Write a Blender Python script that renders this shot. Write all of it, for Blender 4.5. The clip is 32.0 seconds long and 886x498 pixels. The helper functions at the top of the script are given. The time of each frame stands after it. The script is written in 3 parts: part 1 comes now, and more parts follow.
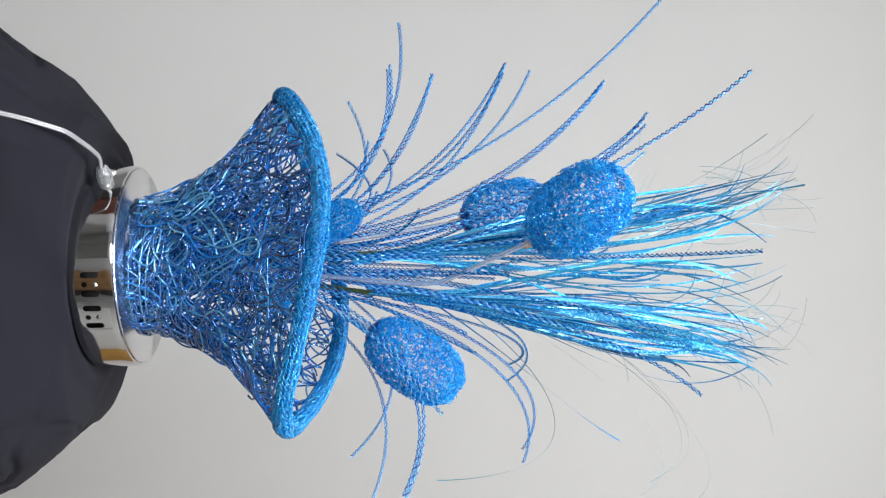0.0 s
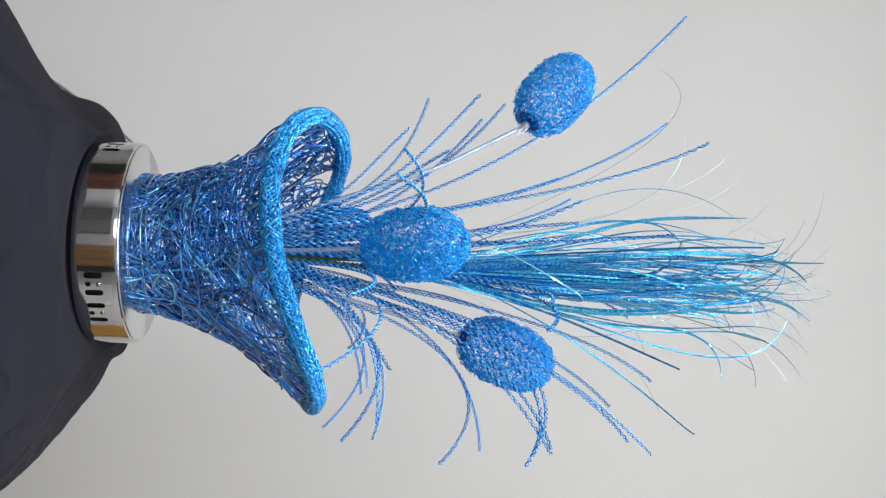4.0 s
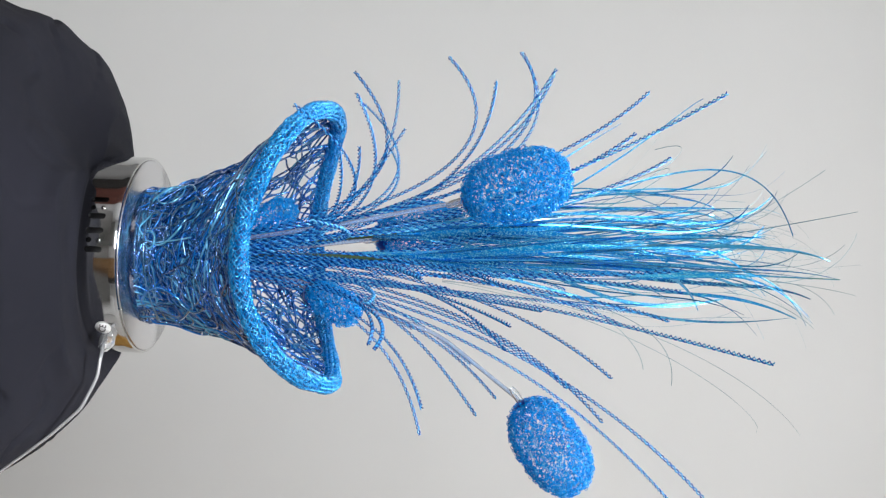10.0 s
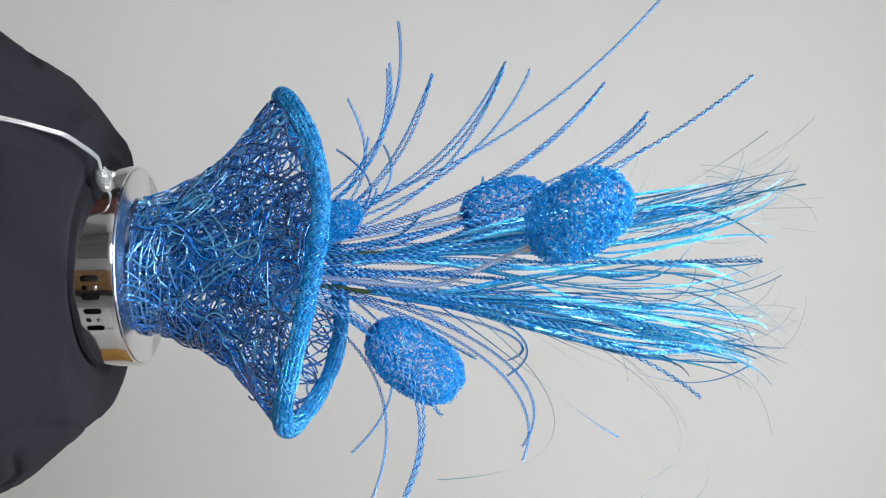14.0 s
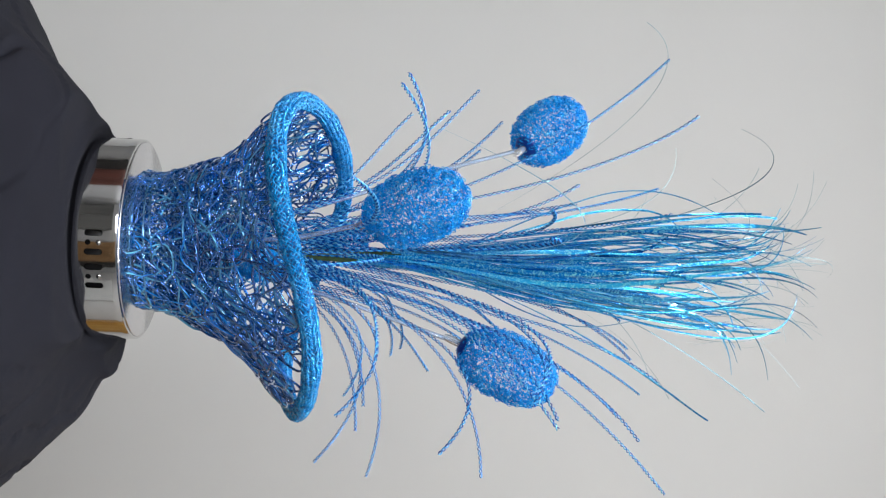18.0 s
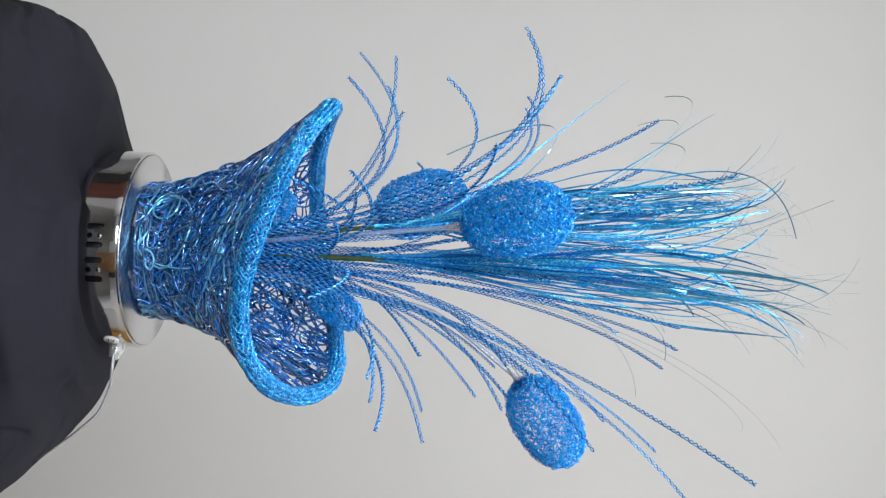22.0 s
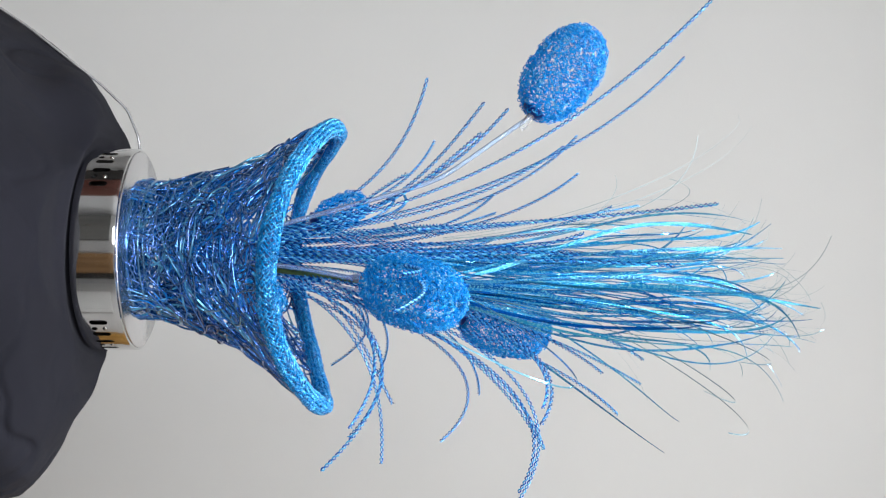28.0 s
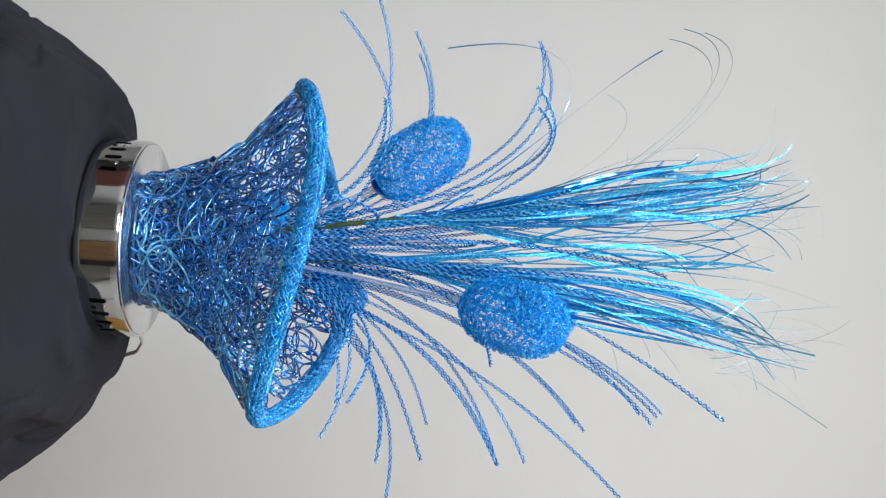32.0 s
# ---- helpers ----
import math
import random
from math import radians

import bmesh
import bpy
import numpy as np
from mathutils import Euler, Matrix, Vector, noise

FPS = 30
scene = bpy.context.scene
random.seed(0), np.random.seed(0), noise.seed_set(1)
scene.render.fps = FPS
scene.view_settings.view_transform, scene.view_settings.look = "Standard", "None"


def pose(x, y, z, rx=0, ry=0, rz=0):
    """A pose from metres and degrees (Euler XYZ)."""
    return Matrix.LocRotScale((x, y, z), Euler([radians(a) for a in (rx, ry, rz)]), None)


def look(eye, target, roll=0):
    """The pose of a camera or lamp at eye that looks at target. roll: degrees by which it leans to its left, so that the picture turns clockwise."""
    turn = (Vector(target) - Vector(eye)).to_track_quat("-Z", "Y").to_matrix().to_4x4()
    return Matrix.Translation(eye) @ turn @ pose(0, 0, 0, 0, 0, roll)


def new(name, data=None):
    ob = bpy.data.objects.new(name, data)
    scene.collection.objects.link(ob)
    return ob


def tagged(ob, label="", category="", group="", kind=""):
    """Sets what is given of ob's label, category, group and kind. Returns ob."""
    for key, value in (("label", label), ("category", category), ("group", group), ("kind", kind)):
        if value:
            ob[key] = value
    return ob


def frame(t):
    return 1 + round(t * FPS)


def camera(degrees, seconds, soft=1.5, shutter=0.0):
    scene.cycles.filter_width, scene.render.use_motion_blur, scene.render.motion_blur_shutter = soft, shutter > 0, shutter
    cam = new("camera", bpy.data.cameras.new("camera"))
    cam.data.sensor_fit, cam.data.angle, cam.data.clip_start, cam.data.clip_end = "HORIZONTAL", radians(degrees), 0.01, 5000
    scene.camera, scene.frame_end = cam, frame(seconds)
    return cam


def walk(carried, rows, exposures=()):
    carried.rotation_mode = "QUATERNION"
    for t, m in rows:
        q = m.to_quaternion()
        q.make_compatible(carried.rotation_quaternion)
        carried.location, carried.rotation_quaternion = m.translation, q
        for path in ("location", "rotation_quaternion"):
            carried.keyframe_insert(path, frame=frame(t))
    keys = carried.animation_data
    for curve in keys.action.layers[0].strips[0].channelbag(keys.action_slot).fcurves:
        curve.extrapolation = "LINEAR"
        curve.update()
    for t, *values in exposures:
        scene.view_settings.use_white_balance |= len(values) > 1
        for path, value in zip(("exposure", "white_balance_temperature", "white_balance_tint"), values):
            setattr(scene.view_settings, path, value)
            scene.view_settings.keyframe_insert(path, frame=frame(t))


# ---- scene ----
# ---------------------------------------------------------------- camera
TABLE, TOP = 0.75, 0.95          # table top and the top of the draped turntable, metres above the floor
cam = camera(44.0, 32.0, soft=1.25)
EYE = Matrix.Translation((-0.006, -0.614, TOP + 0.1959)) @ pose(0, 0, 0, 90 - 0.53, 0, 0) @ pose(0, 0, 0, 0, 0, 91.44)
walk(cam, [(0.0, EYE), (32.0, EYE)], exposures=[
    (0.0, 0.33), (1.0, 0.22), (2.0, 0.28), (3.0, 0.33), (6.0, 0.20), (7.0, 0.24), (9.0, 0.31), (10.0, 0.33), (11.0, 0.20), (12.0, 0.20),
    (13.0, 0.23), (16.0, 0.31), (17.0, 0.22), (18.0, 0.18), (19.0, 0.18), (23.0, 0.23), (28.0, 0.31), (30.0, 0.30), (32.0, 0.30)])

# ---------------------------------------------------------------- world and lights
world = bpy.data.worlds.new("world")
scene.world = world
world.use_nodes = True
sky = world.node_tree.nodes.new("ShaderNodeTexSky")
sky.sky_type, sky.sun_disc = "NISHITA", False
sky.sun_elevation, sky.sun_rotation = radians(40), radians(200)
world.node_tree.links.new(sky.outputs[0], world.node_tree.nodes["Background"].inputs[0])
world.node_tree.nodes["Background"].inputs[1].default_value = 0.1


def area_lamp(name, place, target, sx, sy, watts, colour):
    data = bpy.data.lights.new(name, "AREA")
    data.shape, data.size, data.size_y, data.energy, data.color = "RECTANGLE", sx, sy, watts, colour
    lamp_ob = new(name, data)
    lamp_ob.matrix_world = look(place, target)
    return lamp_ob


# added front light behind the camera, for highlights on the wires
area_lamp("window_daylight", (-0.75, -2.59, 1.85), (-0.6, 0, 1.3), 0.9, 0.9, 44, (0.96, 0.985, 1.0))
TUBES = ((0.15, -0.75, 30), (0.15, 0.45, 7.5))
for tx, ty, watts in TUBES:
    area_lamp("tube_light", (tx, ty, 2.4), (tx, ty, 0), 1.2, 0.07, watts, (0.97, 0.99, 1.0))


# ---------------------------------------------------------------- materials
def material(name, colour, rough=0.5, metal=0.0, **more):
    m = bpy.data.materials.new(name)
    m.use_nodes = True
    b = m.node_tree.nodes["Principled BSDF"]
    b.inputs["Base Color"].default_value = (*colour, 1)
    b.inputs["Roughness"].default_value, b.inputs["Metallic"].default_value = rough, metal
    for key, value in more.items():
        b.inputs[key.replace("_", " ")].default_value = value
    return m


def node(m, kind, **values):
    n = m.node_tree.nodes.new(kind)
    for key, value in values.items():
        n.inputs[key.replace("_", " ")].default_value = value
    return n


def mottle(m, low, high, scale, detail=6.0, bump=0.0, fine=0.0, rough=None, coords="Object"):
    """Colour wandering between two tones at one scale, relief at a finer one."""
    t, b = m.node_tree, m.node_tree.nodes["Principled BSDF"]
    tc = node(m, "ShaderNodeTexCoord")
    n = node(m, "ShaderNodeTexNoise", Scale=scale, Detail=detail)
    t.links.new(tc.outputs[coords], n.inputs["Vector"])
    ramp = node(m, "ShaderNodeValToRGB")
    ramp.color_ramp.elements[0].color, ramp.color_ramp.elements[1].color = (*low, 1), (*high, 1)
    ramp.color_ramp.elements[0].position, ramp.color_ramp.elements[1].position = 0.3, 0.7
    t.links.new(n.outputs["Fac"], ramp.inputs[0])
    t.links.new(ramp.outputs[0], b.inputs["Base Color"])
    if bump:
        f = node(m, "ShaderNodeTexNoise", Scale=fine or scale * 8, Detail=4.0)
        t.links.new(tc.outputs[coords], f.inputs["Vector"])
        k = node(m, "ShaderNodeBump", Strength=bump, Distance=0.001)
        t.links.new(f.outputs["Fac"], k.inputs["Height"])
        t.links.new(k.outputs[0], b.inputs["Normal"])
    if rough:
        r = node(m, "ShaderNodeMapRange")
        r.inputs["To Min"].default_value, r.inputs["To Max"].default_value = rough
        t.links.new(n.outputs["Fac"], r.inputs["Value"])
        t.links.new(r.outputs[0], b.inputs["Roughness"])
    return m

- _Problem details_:
Write out again only the lines from the line containing "scene.view_settings.use_white_balance |= len(values)" through the line containing "scene.view_settings.keyframe_insert(path, frame=frame(t))", both included, exactly as they are.

- _Solution to this task_:
        scene.view_settings.use_white_balance |= len(values) > 1
        for path, value in zip(("exposure", "white_balance_temperature", "white_balance_tint"), values):
            setattr(scene.view_settings, path, value)
            scene.view_settings.keyframe_insert(path, frame=frame(t))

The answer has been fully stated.